*Source material*.

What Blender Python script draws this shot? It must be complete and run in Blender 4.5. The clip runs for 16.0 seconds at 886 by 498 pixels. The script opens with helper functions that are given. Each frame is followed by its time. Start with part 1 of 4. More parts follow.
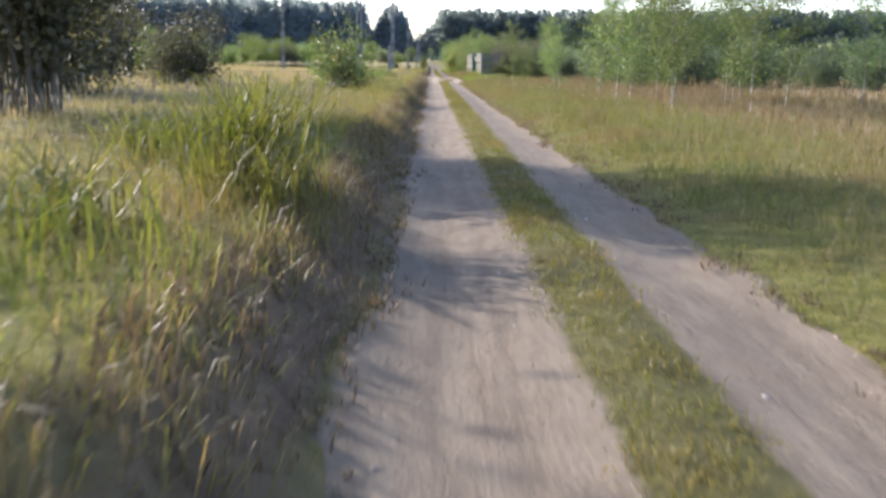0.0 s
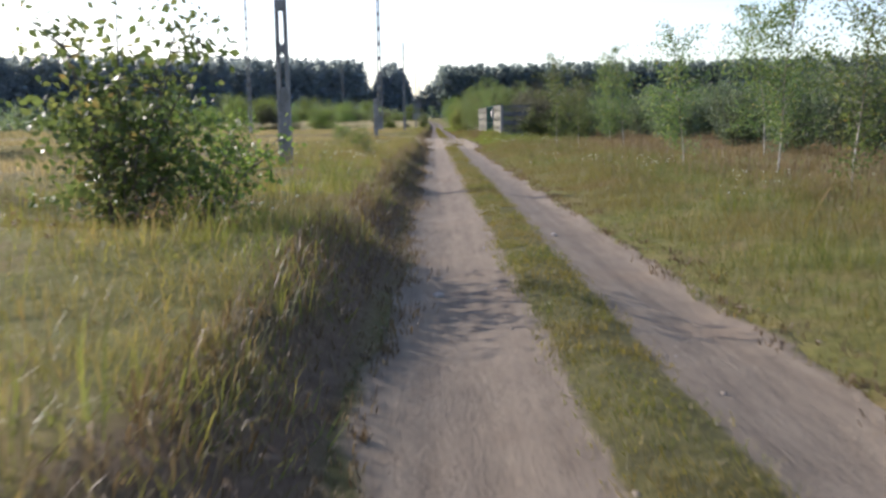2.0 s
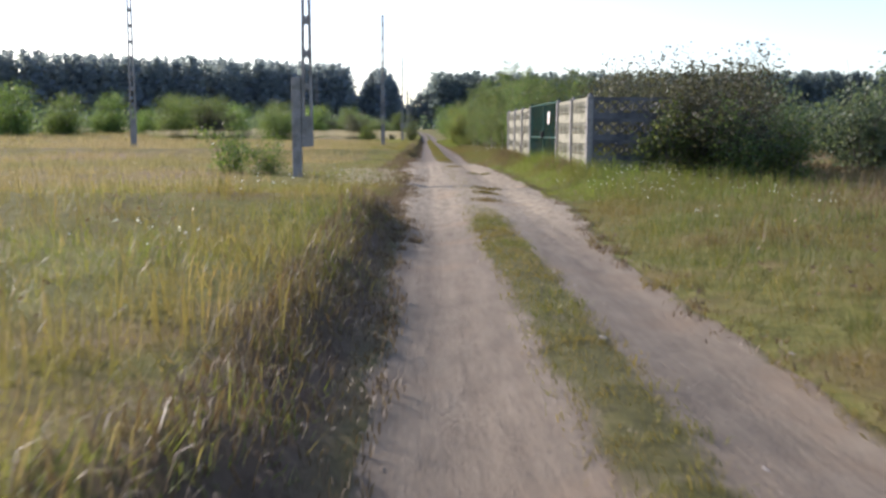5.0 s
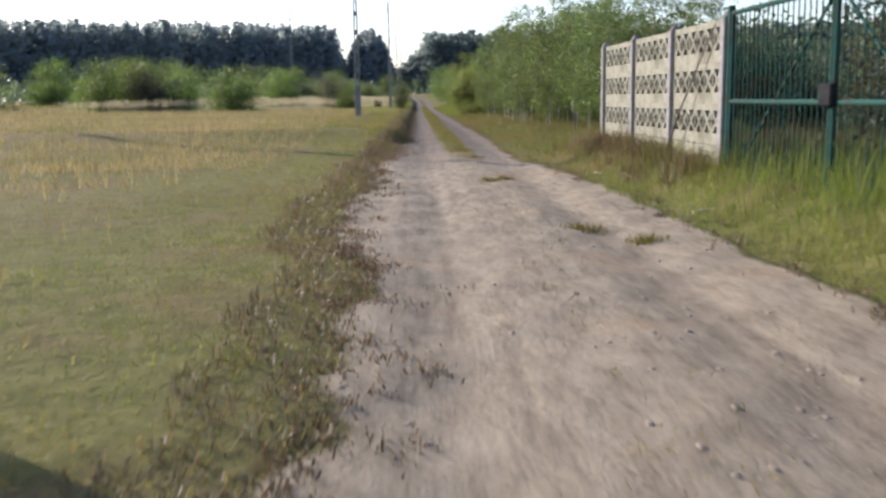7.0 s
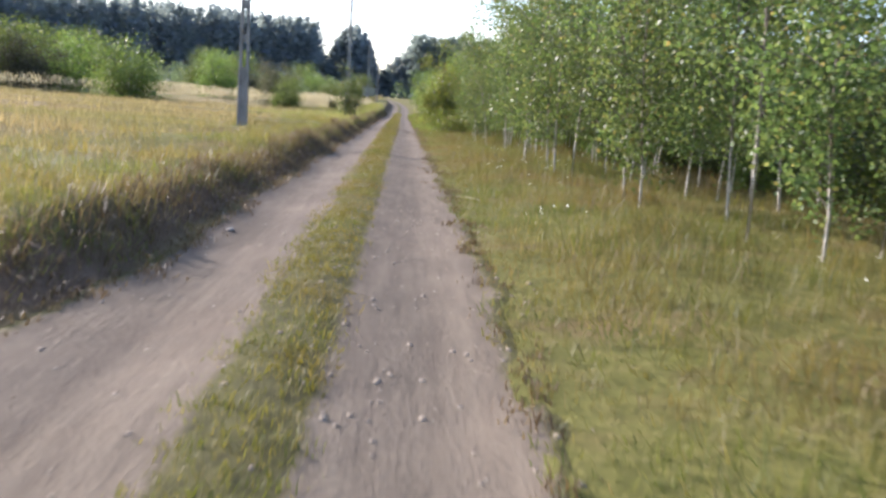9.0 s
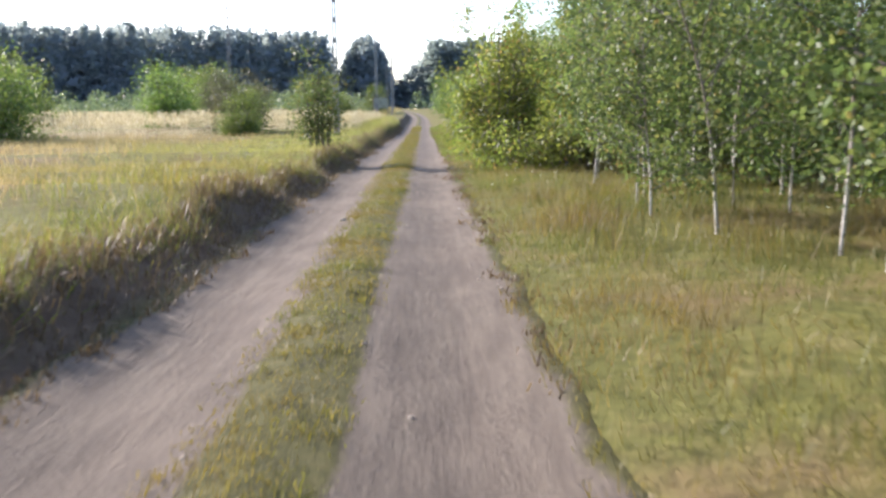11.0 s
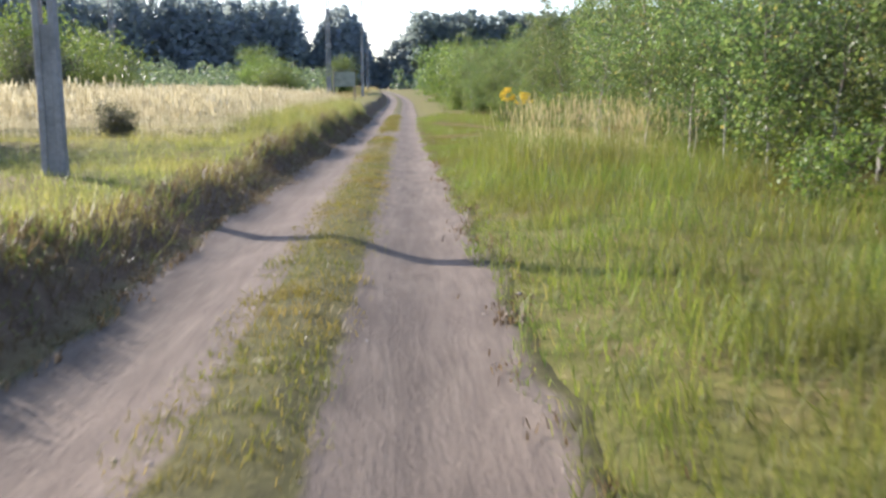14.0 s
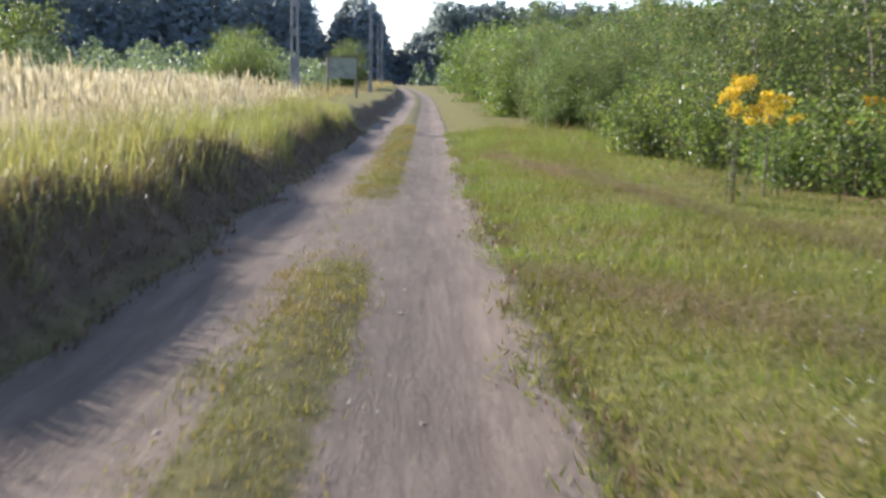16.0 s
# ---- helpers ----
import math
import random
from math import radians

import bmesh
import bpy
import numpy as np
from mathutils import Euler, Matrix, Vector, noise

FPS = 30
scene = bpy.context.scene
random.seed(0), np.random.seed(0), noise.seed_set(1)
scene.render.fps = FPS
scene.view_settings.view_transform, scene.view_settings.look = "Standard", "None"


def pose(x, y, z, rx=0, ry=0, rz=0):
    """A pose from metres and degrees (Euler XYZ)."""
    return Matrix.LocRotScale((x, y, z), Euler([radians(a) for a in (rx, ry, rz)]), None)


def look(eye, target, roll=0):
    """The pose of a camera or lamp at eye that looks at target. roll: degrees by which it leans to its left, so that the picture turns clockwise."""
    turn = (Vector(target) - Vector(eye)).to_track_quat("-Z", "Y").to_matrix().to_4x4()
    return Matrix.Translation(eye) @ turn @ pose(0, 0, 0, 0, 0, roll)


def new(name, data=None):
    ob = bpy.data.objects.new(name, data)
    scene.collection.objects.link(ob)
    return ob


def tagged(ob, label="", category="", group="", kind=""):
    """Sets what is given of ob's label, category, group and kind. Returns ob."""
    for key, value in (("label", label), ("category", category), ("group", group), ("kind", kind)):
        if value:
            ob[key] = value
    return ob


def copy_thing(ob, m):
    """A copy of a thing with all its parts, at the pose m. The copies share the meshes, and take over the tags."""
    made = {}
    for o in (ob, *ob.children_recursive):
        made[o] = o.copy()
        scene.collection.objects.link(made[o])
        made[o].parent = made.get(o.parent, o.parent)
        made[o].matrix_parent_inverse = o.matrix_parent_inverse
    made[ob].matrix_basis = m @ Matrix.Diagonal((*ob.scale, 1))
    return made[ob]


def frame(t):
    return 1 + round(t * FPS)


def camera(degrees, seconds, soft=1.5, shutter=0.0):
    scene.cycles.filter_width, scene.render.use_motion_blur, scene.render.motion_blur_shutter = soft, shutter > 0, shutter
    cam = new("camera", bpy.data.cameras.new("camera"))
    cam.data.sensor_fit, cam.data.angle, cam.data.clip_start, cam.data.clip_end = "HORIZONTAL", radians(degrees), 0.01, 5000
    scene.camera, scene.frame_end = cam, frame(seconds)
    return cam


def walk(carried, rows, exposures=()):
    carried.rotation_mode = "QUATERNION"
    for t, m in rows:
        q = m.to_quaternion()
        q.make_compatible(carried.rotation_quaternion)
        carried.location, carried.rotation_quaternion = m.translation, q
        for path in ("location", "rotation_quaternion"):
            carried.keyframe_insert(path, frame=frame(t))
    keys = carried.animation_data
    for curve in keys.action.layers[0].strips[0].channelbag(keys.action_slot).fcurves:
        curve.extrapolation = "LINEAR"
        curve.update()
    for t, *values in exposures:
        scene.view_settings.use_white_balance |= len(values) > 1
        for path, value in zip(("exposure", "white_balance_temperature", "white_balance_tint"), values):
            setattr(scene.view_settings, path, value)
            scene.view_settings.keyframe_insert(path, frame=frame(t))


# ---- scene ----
cam = camera(52.0, 16.0, soft=2.7, shutter=0.12)
# seconds, x, y, z, yaw (left), pitch, lean (picture clockwise)
PATH = [
    (0, -0.920, 0.000, 1.200, -0.84, -11.49, 0.60),
    (0.5, -0.920, 5.000, 1.200, -2.58, -6.65, 0.90),
    (1, -0.920, 10.000, 1.200, -2.07, -7.93, 2.70),
    (1.5, -0.920, 15.000, 1.200, 0.27, -7.56, 0.40),
    (2, -0.920, 20.000, 1.200, -0.51, -7.95, -0.90),
    (2.5, -0.920, 25.000, 1.200, -1.56, -7.95, 1.00),
    (3, -0.920, 30.000, 1.200, -0.34, -7.63, 0.80),
    (3.5, -0.920, 35.000, 1.200, -0.37, -9.46, -0.30),
    (4, -0.920, 40.000, 1.200, -1.13, -8.27, 0.30),
    (4.2, -0.920, 42.000, 1.200, -1.17, -6.32, 0.30),
    (6.3, -1.000, 63.000, 1.200, -1.76, -9.14, 0.50),
    (6.5, -1.000, 65.000, 1.200, -2.48, -8.98, 0.50),
    (7, -1.000, 70.000, 1.200, -1.46, -9.44, -1.00),
    (7.5, -0.750, 74.500, 1.200, -3.33, -7.33, -3.60),
    (7.7, -0.600, 76.300, 1.210, -5.30, -5.70, -2.60),
    (8, -0.350, 79.100, 1.350, -6.14, -12.51, -1.50),
    (8.5, 0.100, 84.000, 1.200, -5.99, -9.43, 2.80),
    (9, 0.420, 89.400, 1.200, -3.08, -8.90, 4.00),
    (9.5, 0.500, 94.800, 1.200, 0.31, -8.17, 1.50),
    (10, 0.500, 100.000, 1.200, -0.62, -8.81, -0.80),
    (10.2, 0.500, 102.000, 1.200, -1.12, -9.11, -0.80),
    (12.3, 0.500, 123.000, 1.200, -0.25, -7.12, 0.00),
    (12.5, 0.500, 125.000, 1.200, -0.18, -7.43, 0.30),
    (13, 0.500, 130.000, 1.200, -0.28, -9.59, 0.50),
    (13.5, 0.500, 135.000, 1.200, -1.68, -6.51, 0.30),
    (14, 0.500, 140.000, 1.200, -2.28, -9.60, 0.00),
    (14.5, 0.500, 145.000, 1.200, -2.15, -9.28, 1.20),
    (15, 0.500, 150.000, 1.200, -1.97, -6.59, 1.50),
    (15.5, 0.500, 155.000, 1.200, -0.72, -7.76, 1.00),
    (16, 0.500, 160.000, 1.200, -1.21, -9.75, 1.30),
]
walk(cam, [(t, pose(x, y, z, 90, 0, yaw) @ pose(0, 0, 0, pitch) @ pose(0, 0, 0, 0, 0, lean))
           for t, x, y, z, yaw, pitch, lean in PATH],
     [(0, 1.45, 6130, 20), (0.5, 1.65, 6130, 20), (1, 1.15, 6130, 20), (1.5, 1.05, 6130, 20), (2, 0.83, 6130, 20), (2.5, 0.80, 6130, 20), (3, 0.72, 6130, 20), (3.5, 0.67, 6130, 20), (4, 0.93, 6130, 20), (6.5, 0.75, 6130, 20), (7, 0.77, 6130, 20), (7.5, 0.75, 6130, 20), (8, 0.52, 6130, 20), (8.5, 0.90, 6130, 20), (9, 1.35, 6130, 20), (9.5, 1.58, 6130, 20), (10, 1.53, 6130, 20), (12.5, 1.62, 6130, 20), (13, 1.73, 6130, 20), (13.5, 1.70, 6130, 20), (14, 1.50, 6130, 20), (14.5, 1.47, 6130, 20), (15, 1.75, 6130, 20), (15.5, 1.45, 6130, 20), (16, 1.38, 6130, 20)])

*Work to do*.
How many of the lines above hold the word "link"? Give only that number.

*Full output*.
2